It is a bit hard to believe. Government statistics always have the tendency to make you suspect their veracity. Not that government departments lie. Most often they tell you the truth. When they do not want to do that, they simply resort to delaying tactics in the hope that the issue will soon be forgotten.
But amidst all the gloom, there’s a very heartening number. It appears there is a significant fall in the number of farmers’ suicides in the state; just 14 in the first nine months of this financial year.
A heartening figure, because in 2008-09 there were 143 such deaths. If you go back further, it was 182 in 2007-08 and 320 in 2006-07. Even if a few more deaths are reported in the remaining three months of the financial year, the drop is pretty significant.
It is so nationally as well — 177 in 2009-10 up to December as against 3,166 in 2006-07. These are figures provided by the Union ministry of agriculture to the media and one hopes that it is not a severe case of under-reporting or gross misreporting. There is, however, a very grim side to this story. In the decade up to 2008, two lakh farmers committed suicide in the country; a figure shockingly high.
The obvious inference that the government draws for such a remarkable drop in the number of farmers’ suicide this year is that the various packages and welfare measures it drew up have worked. The numbers probably justify that conclusion, though there would be many who’d disagree.
Statistics apart, the fact remains that small and marginal farmers are in eternal economic distress for some reason or other — drought or floods or pests that destroy crops or lack of market support for the product at a critical juncture. Those who keep a tab on the farm sector on a regular basis from an NGO perspective or agricultural economists may have different theories for this state of affairs but small farmers and farm labour live on the edge.
Quite apart from uncertainties of decent returns even in a good year, a flood, like the one in northern Karnataka a few months ago, can be devastating both financially and psychologically.
There are those who think that a substantial part of the distress of farmers is self-inflicted. Even when there is a farm crisis of sorts for external reasons and even when any income from farming that particular season or year is doubtful, farmers, in order to maintain their social status, raise debts for extraneous needs such as the marriage of a daughter or a son. Like the rest of the population, they also face emergency expenditure such as critical illness.
Money for such expenses usually comes from private sources atunbelievably high costs. These are debt traps from which they can rarely extricate themselves. There are no quick-fix solutions to this problem for sure. It is when the situation reaches a point of no return that some simply decide to end life though that, in no way, is a solution because the family has to carry the burden under even more trying circumstances.
The package that the government offered distressed farmers across the country last year and some other schemes of states may have changed the dismal picture for the present. In the long run, however, such one-time interventions rarely help. It wouldn’t be surprising if, in a couple of years, you saw another spike in the number of farmers’ suicides because rural indebtedness can’t be eliminated for good merely by such interventions.
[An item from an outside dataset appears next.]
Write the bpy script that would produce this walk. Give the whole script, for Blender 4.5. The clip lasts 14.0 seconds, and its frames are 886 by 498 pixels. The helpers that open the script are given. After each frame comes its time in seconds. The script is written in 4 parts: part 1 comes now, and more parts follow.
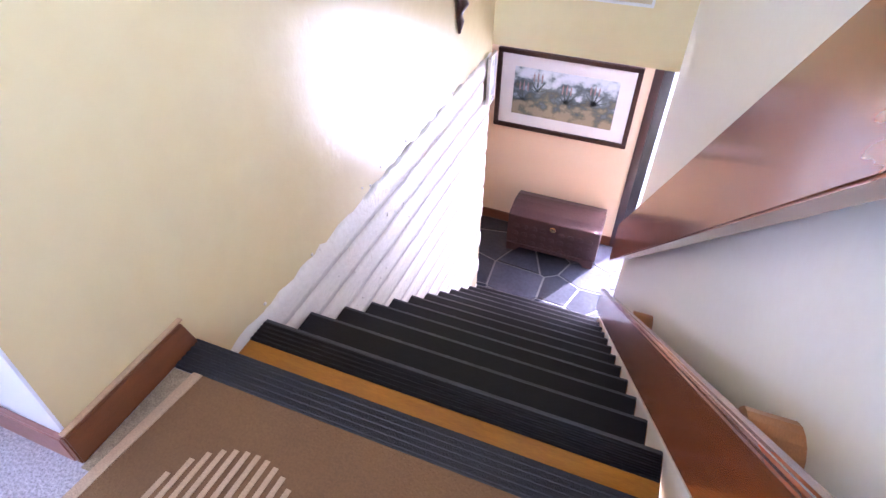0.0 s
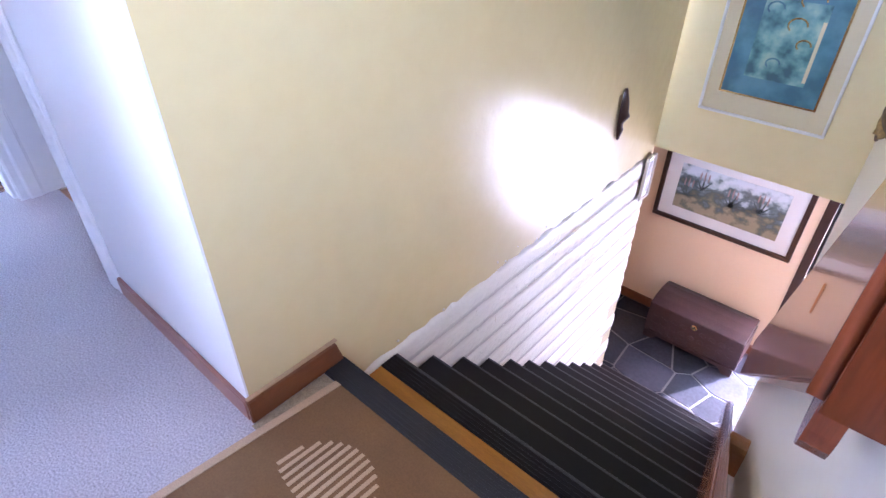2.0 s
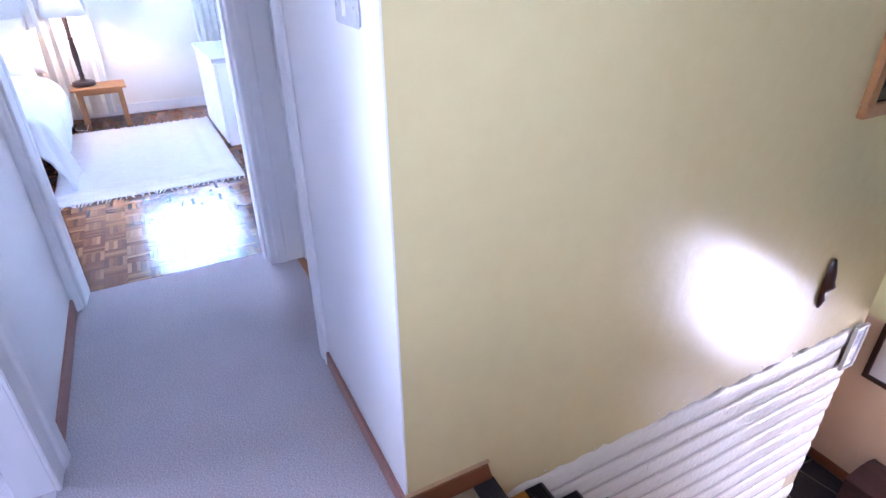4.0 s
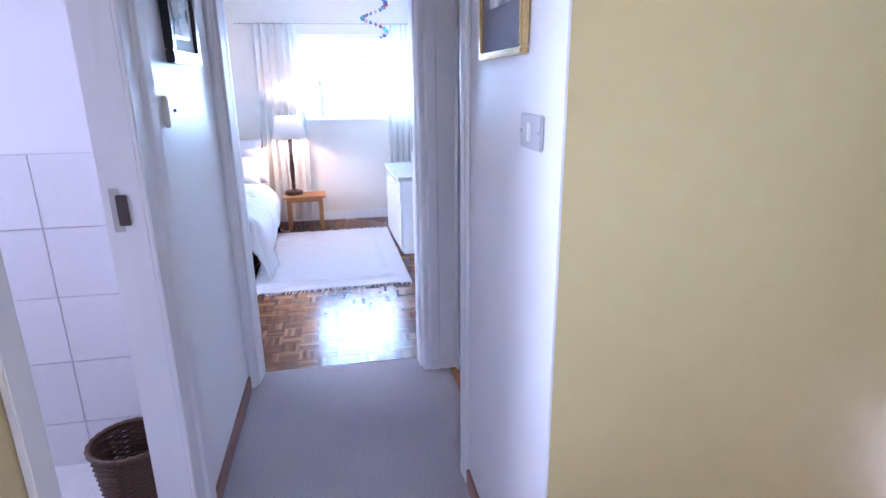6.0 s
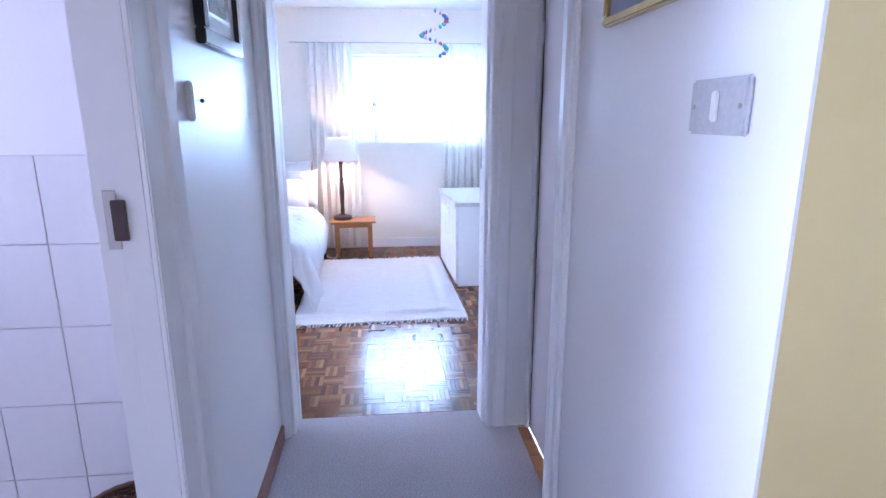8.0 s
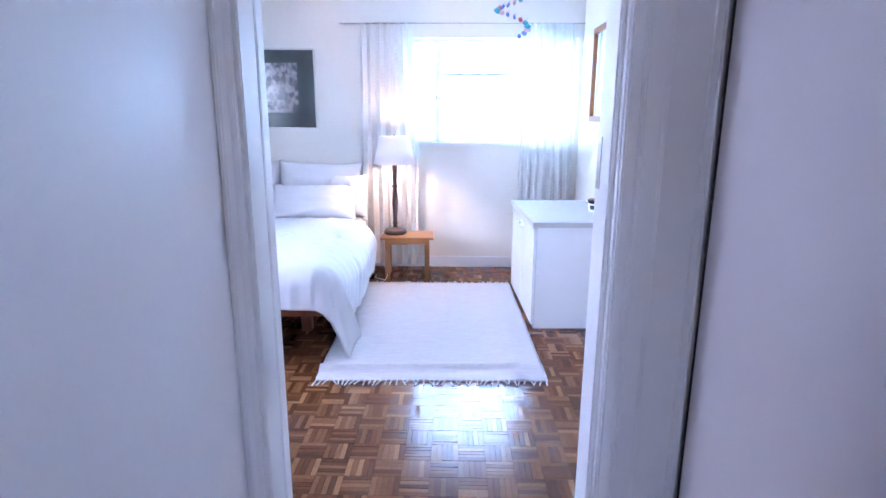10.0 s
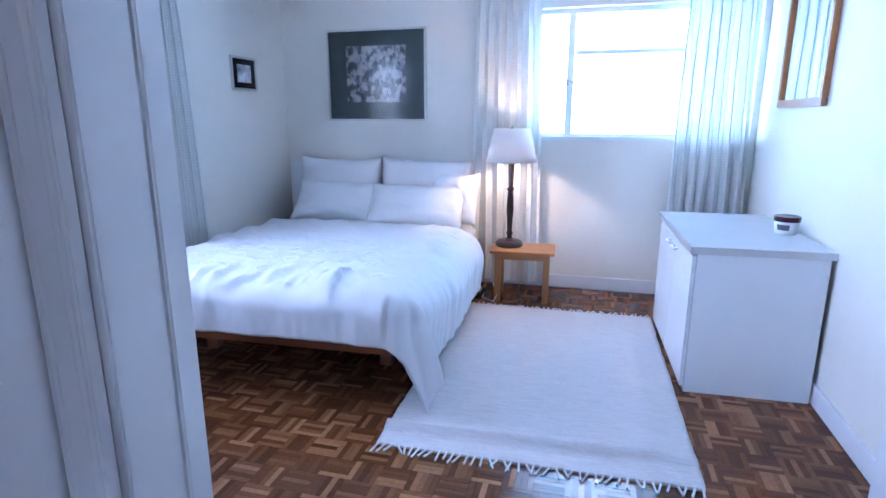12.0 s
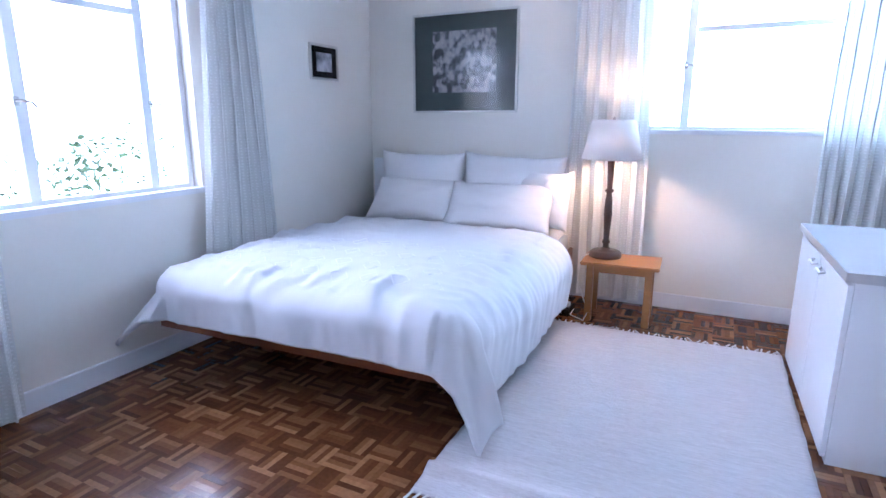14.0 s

That is why there are many economists who believe that subsidies of any sort are an inducement for inefficiency. There is probably some truth in it, but whether it’s true or not is besides the point; you simply cannot sit back and watch some 2,00,000 citizens killing themselves over a decade, because they considered death to be the only escape route from poverty.
There are standard answers to all the problems that farmers face. Most often the solutions that are offered help big and rich farmers even if the policy was crafted with the small and marginal farmer in mind. Whether it is access to finance or access to inputs through the cooperative societies, small and marginal farmers are invariably at the end of the queue. Even subsidised power benefits the high and mighty among growers much more than poor farmers.
If there is a skew in the delivery system, it is rarely addressed because the political class has a vested interest in protecting the articulate and powerful — usually the better-off farmers — though they do so in the name of those who live in economic servitude of the land, their only asset and in which they have so much pride.